Hosted by GIZ Forests and Climate Change Programme (FORCLIME)


Indonesia is among the largest cocoa producers in the world, with a cocoa seed production of 845,000 tons in 2010, and the Government of Indonesia wants Indonesia to become one of the world’s leading cocoa producers. The growth of Indonesia’s cocoa production over the past three decades has been remarkable, with an annual average increase of over 20%. Most of this has come from smallholder producers, who accounted for 82% of total cocoa production in 2010, compared to just 10% in 1980. However, this increase in production has been synonymous with the conversion of forests into agricultural areas, accompanied by high inputs of mineral fertilizers and pesticides. If such conventional methods for increasing production continue to be used, the costs to the environment will be extremely high.

Despite the government’s ambitious goals, the forecast for Indonesia’s cocoa production in the 2012/2013 season was just 430,000 tons. Poor knowledge of agronomic practices, aging trees and pests are common problems among the country’s vast network of smallholders. Government programs to increase production are facing several challenges, and annual export increases appear to stagnate.

Indonesian cocoa beans have a low price and are known for their poor quality because they are small, leave a lot of waste behind and are often not fermented (a precondition to produce cocoa powder). Resource poor farmers would rather get immediate cash for their crop than ferment their beans and then sell them.

To address the situation, transnational companies such as Nestlé, Mars, Barey Callebaut and others are participating in national programs to produce highly productive cocoa clones and to improve sustainability by promoting UTZ and Rainforest Alliance certification for small-scale cocoa farmers.

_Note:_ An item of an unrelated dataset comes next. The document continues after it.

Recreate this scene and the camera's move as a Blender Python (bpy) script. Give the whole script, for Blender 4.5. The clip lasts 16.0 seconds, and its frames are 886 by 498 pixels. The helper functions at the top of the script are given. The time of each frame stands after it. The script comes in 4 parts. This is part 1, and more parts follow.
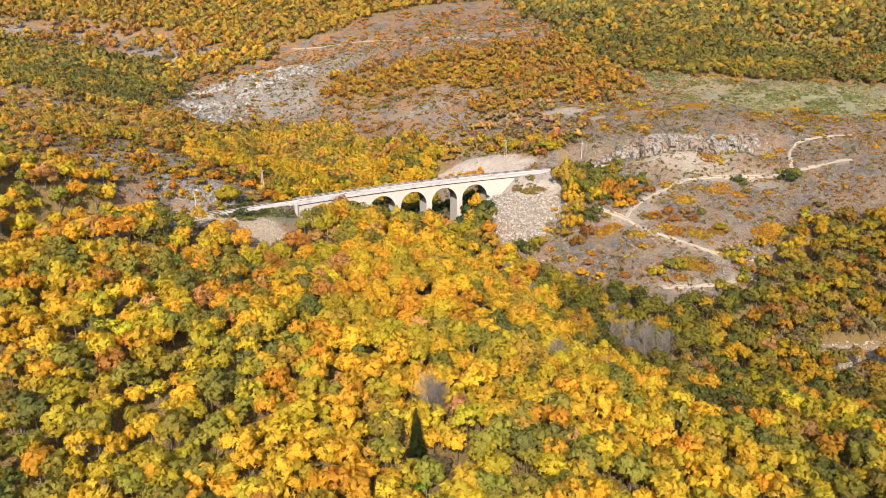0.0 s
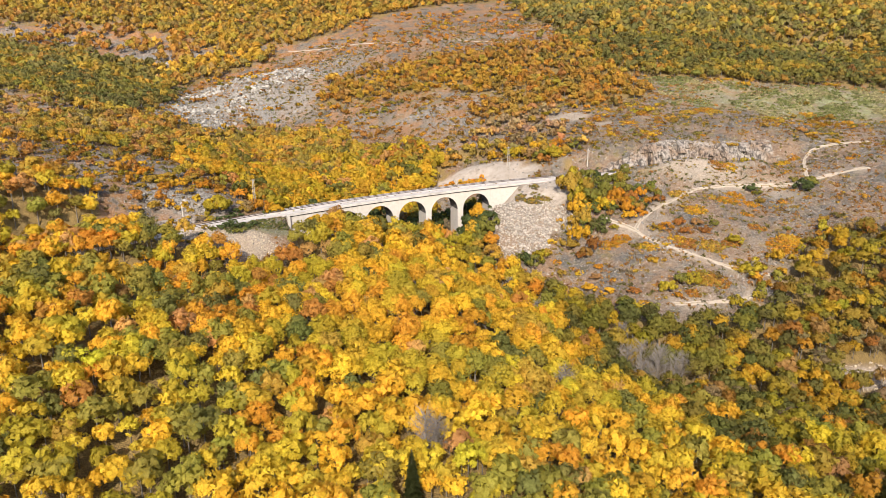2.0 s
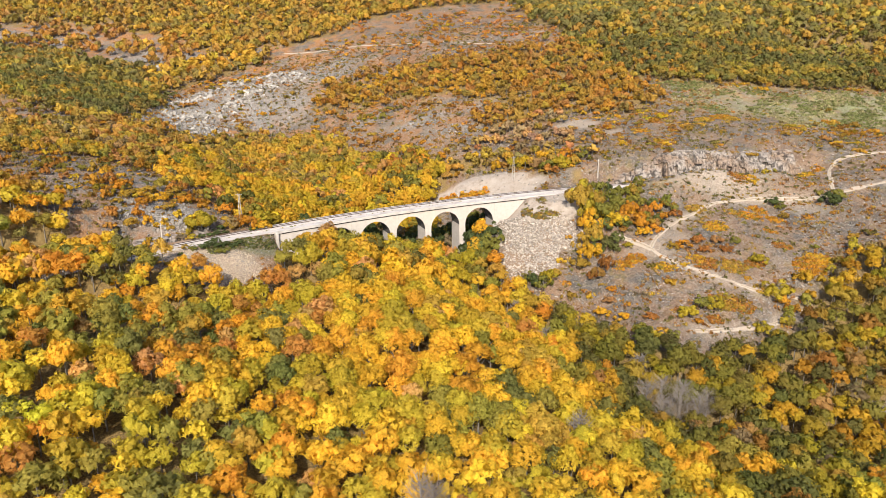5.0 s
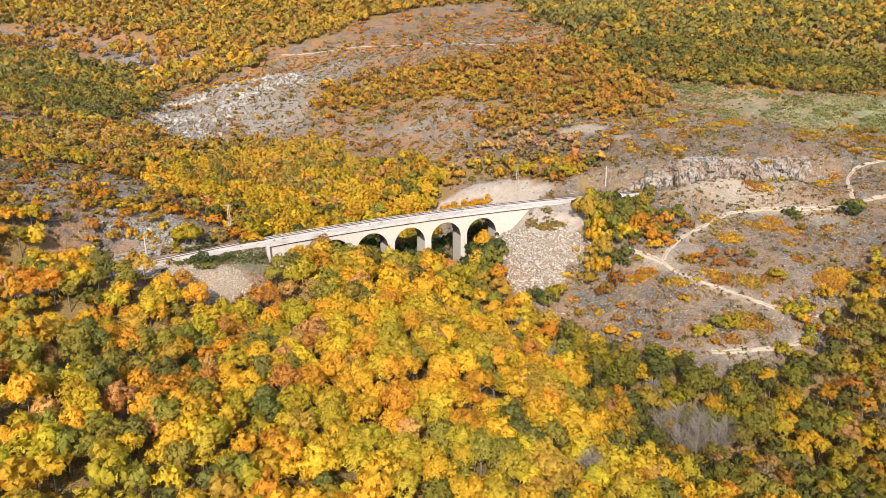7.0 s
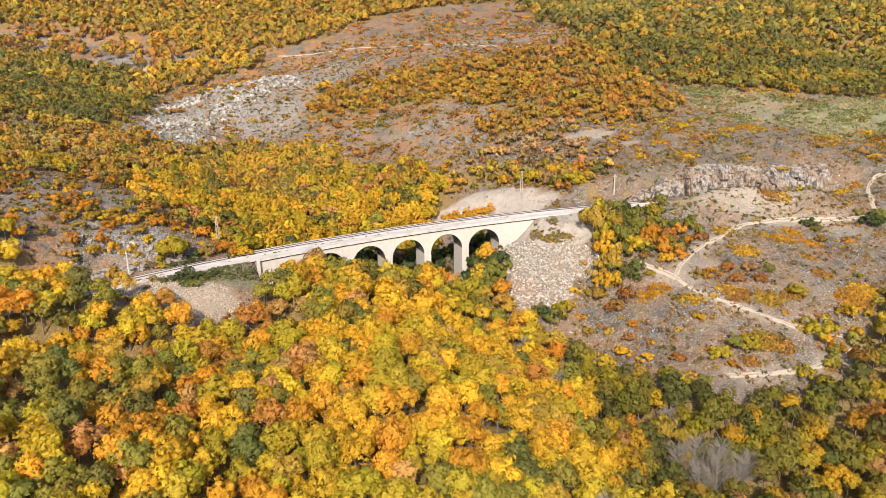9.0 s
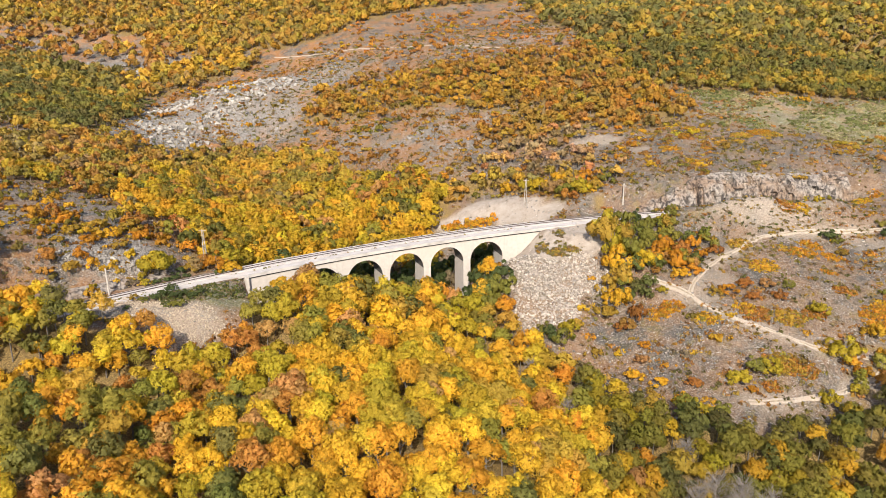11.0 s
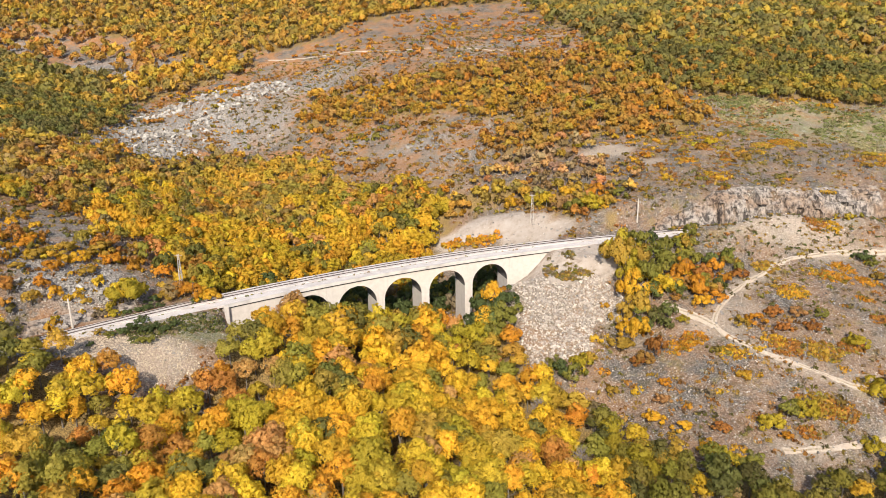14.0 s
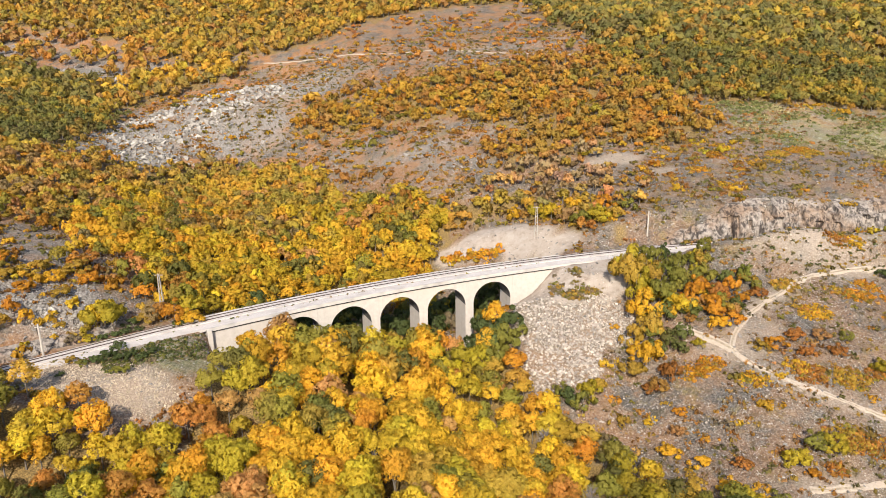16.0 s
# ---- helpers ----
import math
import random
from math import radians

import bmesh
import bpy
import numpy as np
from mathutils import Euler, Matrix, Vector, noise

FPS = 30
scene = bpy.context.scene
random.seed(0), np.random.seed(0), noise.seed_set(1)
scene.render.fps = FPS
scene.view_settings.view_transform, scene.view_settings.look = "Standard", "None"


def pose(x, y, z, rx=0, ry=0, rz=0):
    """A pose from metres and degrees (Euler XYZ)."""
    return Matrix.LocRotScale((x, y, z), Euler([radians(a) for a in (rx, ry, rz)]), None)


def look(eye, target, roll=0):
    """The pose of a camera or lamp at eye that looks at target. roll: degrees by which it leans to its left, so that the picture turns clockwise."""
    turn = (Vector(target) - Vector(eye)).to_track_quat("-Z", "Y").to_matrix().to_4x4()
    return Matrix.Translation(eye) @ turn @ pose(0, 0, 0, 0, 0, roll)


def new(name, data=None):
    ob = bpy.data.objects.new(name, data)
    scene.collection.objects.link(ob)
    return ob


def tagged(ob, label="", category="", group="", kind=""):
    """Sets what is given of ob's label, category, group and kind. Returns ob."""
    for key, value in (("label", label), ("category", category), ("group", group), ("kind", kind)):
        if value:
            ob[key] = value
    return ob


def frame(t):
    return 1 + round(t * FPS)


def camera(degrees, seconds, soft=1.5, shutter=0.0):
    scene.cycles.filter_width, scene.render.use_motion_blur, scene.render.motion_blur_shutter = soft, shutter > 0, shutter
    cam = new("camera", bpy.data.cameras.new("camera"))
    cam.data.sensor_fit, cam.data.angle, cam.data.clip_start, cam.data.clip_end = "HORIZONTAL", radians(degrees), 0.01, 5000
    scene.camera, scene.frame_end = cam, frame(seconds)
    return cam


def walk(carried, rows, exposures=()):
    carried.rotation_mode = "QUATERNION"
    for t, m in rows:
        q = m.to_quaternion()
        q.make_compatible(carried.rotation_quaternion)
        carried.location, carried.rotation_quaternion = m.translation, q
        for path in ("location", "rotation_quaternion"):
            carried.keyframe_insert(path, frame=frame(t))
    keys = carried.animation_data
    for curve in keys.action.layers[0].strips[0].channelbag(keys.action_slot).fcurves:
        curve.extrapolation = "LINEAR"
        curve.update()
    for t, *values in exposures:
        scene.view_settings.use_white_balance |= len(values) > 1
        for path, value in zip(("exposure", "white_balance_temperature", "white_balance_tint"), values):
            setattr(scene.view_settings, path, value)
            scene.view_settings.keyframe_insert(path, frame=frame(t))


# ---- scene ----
cam = camera(60.94, 16.0, soft=0.55)
ROWS = [
    (0, 0.000, 0.000, 80.000, 72.278, 0.674, -0.215),
    (1, 0.174, 6.002, 79.951, 72.344, 0.663, -0.179),
    (2, 0.348, 11.997, 79.944, 72.389, 0.654, -0.134),
    (3, 0.522, 17.985, 79.977, 72.416, 0.647, -0.082),
    (4, 0.696, 23.965, 80.044, 72.428, 0.642, -0.023),
    (5, 0.868, 29.935, 80.142, 72.428, 0.638, 0.041),
    (6, 1.039, 35.894, 80.267, 72.417, 0.636, 0.108),
    (7, 1.209, 41.842, 80.415, 72.399, 0.635, 0.177),
    (8, 1.377, 47.778, 80.581, 72.375, 0.637, 0.247),
    (9, 1.544, 53.700, 80.762, 72.349, 0.640, 0.317),
    (10, 1.708, 59.607, 80.954, 72.323, 0.645, 0.385),
    (11, 1.869, 65.499, 81.152, 72.300, 0.652, 0.449),
    (12, 2.028, 71.374, 81.353, 72.282, 0.660, 0.508),
    (13, 2.184, 77.231, 81.553, 72.271, 0.671, 0.562),
    (14, 2.336, 83.070, 81.747, 72.270, 0.683, 0.607),
    (15, 2.485, 88.890, 81.931, 72.282, 0.697, 0.644),
    (16, 2.630, 94.688, 82.102, 72.310, 0.712, 0.671),
]
walk(cam, [(t, pose(x, y, z, rx, ry, rz)) for t, x, y, z, rx, ry, rz in ROWS])

# ---- light ----
world = bpy.data.worlds.new("sky")
scene.world = world
world.use_nodes = True
SUN_FROM = Vector((-0.05, -0.80, 0.60)).normalized()
wn = world.node_tree.nodes
sky = wn.new("ShaderNodeTexSky")
sky.sky_type, sky.sun_disc = "NISHITA", False
sky.sun_elevation = math.asin(SUN_FROM.z)
sky.sun_rotation = math.atan2(SUN_FROM.x, SUN_FROM.y)
sky.dust_density = 1.5
wn["Background"].inputs["Strength"].default_value = 0.15
world.node_tree.links.new(sky.outputs[0], wn["Background"].inputs["Color"])
sun = new("sun", bpy.data.lights.new("sun", "SUN"))
sun.data.energy, sun.data.angle, sun.data.color = 4.3, radians(0.5), (1.0, 0.925, 0.80)
sun.matrix_world = look(SUN_FROM * 300, (0, 0, 0))
scene.view_settings.exposure = 0.58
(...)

FORCLIME’s role in agroforestry and sustainable cocoa production

FORCLIME’s strategy is to increase rural income and nature conservation and rehabilitation through the dissemination of successional agroforestry systems to restore degraded land and enhance carbon storage. At the same time this approach will result in lower emissions through less use of fertilizer and pesticides, which cause high emissions during their production. The certification of sustainable smallholder cocoa production in the three districts of Kapuas Hulu, Malinau, and Berau in Kalimantan is planned.

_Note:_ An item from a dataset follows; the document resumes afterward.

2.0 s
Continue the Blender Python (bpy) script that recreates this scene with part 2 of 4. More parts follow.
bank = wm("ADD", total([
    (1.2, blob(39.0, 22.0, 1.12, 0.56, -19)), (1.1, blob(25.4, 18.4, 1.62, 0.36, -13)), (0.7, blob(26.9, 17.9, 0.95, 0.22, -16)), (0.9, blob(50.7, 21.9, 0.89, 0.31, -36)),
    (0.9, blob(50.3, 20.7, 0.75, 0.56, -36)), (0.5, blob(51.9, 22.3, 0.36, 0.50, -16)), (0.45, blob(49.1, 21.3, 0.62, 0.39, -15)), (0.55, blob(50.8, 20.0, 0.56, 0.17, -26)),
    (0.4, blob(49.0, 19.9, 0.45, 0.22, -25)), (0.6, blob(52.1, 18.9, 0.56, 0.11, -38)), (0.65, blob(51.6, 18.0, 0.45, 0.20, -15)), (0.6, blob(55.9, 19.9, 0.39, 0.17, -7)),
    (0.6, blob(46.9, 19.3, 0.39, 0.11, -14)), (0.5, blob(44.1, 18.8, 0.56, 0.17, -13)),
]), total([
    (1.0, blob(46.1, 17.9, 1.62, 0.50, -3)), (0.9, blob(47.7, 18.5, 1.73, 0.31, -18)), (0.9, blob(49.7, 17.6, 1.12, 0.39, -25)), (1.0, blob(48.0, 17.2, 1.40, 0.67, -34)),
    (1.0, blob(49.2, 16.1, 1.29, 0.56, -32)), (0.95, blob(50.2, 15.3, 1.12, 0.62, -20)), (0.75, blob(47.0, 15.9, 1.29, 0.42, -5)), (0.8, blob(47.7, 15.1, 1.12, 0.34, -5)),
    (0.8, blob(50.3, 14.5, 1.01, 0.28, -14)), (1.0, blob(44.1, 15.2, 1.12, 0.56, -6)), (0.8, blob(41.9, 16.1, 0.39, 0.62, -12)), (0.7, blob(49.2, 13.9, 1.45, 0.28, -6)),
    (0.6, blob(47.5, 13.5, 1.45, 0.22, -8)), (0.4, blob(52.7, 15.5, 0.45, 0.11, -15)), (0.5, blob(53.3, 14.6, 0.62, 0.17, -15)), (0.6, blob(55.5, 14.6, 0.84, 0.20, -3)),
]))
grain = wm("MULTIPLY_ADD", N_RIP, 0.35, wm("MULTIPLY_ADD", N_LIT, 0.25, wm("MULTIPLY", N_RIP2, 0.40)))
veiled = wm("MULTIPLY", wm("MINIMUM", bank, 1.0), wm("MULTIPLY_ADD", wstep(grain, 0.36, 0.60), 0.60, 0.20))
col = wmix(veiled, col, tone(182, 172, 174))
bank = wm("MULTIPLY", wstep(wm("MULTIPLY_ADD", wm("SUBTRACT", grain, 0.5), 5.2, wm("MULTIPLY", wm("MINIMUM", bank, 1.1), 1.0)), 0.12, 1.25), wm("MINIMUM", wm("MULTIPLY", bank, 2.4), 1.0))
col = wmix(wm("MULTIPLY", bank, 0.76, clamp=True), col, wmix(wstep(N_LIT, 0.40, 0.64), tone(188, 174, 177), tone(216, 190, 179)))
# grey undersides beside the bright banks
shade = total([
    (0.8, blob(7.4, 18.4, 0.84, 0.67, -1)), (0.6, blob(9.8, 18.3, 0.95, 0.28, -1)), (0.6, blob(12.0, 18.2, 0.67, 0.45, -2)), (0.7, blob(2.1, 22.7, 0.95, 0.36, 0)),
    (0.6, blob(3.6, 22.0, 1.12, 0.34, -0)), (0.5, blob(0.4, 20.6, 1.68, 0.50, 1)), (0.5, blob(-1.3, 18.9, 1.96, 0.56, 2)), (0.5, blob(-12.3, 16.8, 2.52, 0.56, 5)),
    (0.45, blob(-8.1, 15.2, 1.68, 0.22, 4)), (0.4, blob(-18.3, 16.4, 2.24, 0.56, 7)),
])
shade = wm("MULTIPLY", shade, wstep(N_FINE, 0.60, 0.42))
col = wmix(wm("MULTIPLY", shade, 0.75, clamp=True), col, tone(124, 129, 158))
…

Although cocoa agroforests cannot achieve the biodiversity level of primary forests, the total biodiversity in cocoa agroforests is still higher than in other agricultural landscapes and hence maintains the adaptability of ecosystems to climate change. Producing cocoa sustainably, which takes into account environmental aspects (biodiversity and conservation), economical aspects (income generation, value chain development, market access) and social aspects (traditional production, labor organization) is especially important as the three districts are now conservation districts.

The cocoa producing and marketing companies aim to achieve child-labor free and fully sustainable cocoa production by 2020. Moreover, global market trends also indicate an increasing demand for sustainably produced cocoa.

While the quality and productivity of smallholder cocoa production in FORCLIME’s pilot districts are rather low, annual buying potential (of at least 1,000 tons) is relatively high.

In order to address global, national and local requirements, FORCLIME promotes successional agroforestry production systems by providing support to, for instance, organizations building together with farmers’ groups or village schools, or the enhancement of the cocoa value chain (based on traceability of products) through establishing relationships to a more complex network of dealers in the form of public private partnerships.

FORCLIME’s strategy links agroforestry to a more low-carbon emission economic development and matches well with the interests of the cocoa industry and global market trends. These shared interests have potential to produce successful synergies between the program, smallholders in Kalimantan and the cocoa industry.